Thursday, November 04, 2010

A special note on Presidia at Salone Del Gusto.

As in the past, this year also saw Salone Del Gusto showcasing Slow Food’s most important project in support of small-scale producers: the Presidia. The Slow Food Foundation for Biodiversity strengthens communities of small-scale producers, protects traditional foods and promotes geographic areas, creating new economic models and putting them into practice around the world. Its main projects are the Presidia, the Earth Markets and the Ark of Taste. Scattered all over the 3 Pavillion Marketplace, divided by geographic area, over 200 stands and identified by the color orange were displayed cheeses, cured meats, breads, sweets, vegetables, fruits, grains and honeys protected by Slow Food. The Slow Food Presidia are concrete examples of a model for agriculture based on quality, the safeguarding of traditional knowledge and sustainability. From the Alps to the Andes, from the Sahara desert to the Tibetan highlands, the Presidia bring producers together and give them the support they need to promote their product and access new markets.

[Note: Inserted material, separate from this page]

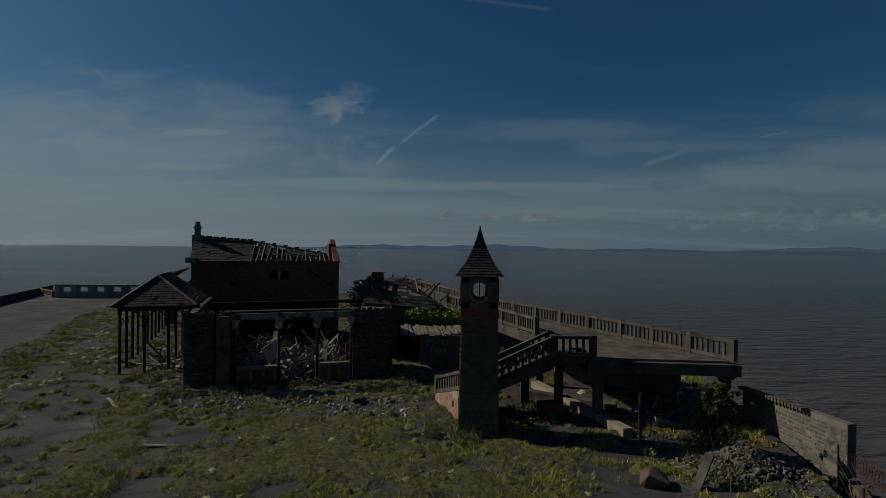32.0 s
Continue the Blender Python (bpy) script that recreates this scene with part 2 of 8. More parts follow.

Here are some that caught my eye.

The Mormanno Lentil stall
It reminded me of Masoor,.
Close look!
Orbassano Red Celery
The story of red celery began with the introduction of a purple celery from France in the 17th century which gradually acclimatized to the environment in market gardens near Turin. With its distinctive red base and almond flavour, it was a common product at vegetable markets in Turin then abandoned and risked disappearing due to its demanding cultivation requirements and
lower profitability compared to other varieties. Now only a few growers in the area between Stupinigi and Orbassano continue to produce it, and sell at the farm or local markets.
Nnow protected by a Slow Food Presidium: the Caprauna turnip, which takes its name from a mountain village at an altitude of about 900 meters in the Valle Tanaro, on the border between Piedmont and Liguria. The proximity of the sea and the high altitude ensure optimal growth, a sweet, delicate flavour and an unusual yellowish white in colour.
Hunchback Cardoon - Cultivated in the sandy soil along the Belbo River, these cardoons are trained into a unique “hunchback” shape. Once the plants are tall and vigorous, the cardaroli, or cardoon growers, bend the plants over and cover them with soil. As they seek to find sunlight, the plants swell and curve and the stems lose all their chlorophyll, becoming white and tender. The Nizza Monferrato hunchback cardoon is the only cardoon that can be eaten raw, and is a classic accompaniment to one of Piedmont’s greatest
dishes, bagna cauda, a warm sauce of olive oil, garlic and anchovies.
In 1277 the herders of Castelmagno paid rent for their pastures to the Marquis of Saluzzo in cheese. Today, the Castelmagno found on the market is made primarily in dairies, but there are still several farmers who produce it in the mountains according to traditional methods. The complex and ancient technique calls for the curd to be broken into large walnut-sized lumps which are then tied up in a cloth and left to hang before being cut again into cubes, crumbled into fine pieces, mixed with coarse salt and put into molds.

1 comment:

Anushruti said...

The concept of "slow food" has always interested me. The pictures are captivating.